Elderly couple had £10,000 of debt and ‘felt institutionalised’ after council moved them into wrong accommodation
PUBLISHED: 11:20 17 August 2018 | UPDATED: 11:20 17 August 2018
Norfolk County Council failed to tell an elderly couple the cost of care they did not want, or need, leading them to rack up £10,000 worth of debt.
A ruling by the Local Government and Social Care Ombudsman found the council carried out a “flawed assessment of needs” before moving the couple, named only as Mr and Mrs X, into extra care accommodation and failed to tell them how much the new arrangement would cost for eight months.
The couple, who have been married for more than 50 years, lived in sheltered accommodation and Mr X was his wife’s carer since she had a stroke in 2003.
But in 2016 Mr X contacted the council as he felt he needed some respite care, and thought moving to extra care accommodation might help.
However, when a social worker assessed the couple’s needs on in August 2016 they only spoke to Mr X on the telephone, no one visited the couple, and records of the assessment said Mr X only wanted occasional assistance.
Despite this, they were moved into care which involved more day-to-day support.
After they moved, Mr X complained several times about the accommodation and turned carers away as he did not need them. The ombudsman’s ruling said: “He felt he and his wife had been institutionalised.”
A further telephone assessment was carried out in December 2016 but it was not until September the next year, nine months later, that their needs were observed in person and it was decided they did not need the extra care.
However, in the meantime, the couple had been accruing debt for charges they did not know they were liable for.
While they had been aware their rent would increase from £400 a month to £700 a month in the new accommodation, it took the council eight months from Mr X signing forms to confirm they would be funding themselves to inform them there was an extra £1,000 in fees to pay.

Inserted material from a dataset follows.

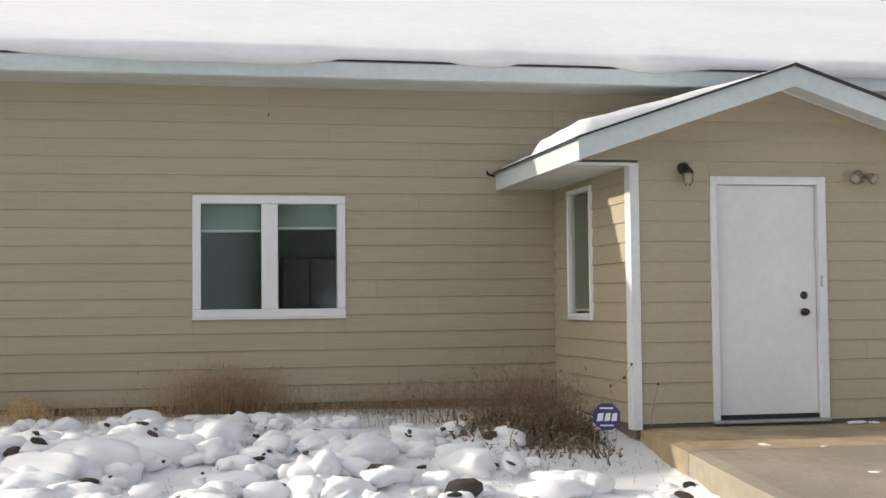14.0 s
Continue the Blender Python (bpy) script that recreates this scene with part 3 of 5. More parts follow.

The couple complained about this in July 2017, and received no reply, so resent their complaint in August.
The ombudsman said: “Mr X describes the letter the council sent telling them they owed almost £10,000 since October 2017 as a shock. He says he has been worried by the debt ever since, but particularly in the period before they moved out of the extra care accommodation.
“I have seen the letter and can understand Mr X’s reaction to it. This is the more so because the evidence strongly suggests Mr and Mrs X would not have agreed to move if they had known the monthly cost of £1700.”
The ombudsman pointed out the couple declined the care even before they knew what they were being asked to pay but were stuck in the accommodation as housing authorities would not take them until they had been there a year.
Now, the ombudsman has told the council it must carry out assessments face-to-face and carry out financial assessments quicker.
The council was also told to waive the care charges, apologise to Mr and Mrs X, and pay them £1,147 for their removal costs and distress.
A council spokesman said: “We fully accept the recommendations of the ombudsman, and have put them in place. We have compensated and apologised to Mr and Mrs X, and consider the matter resolved.”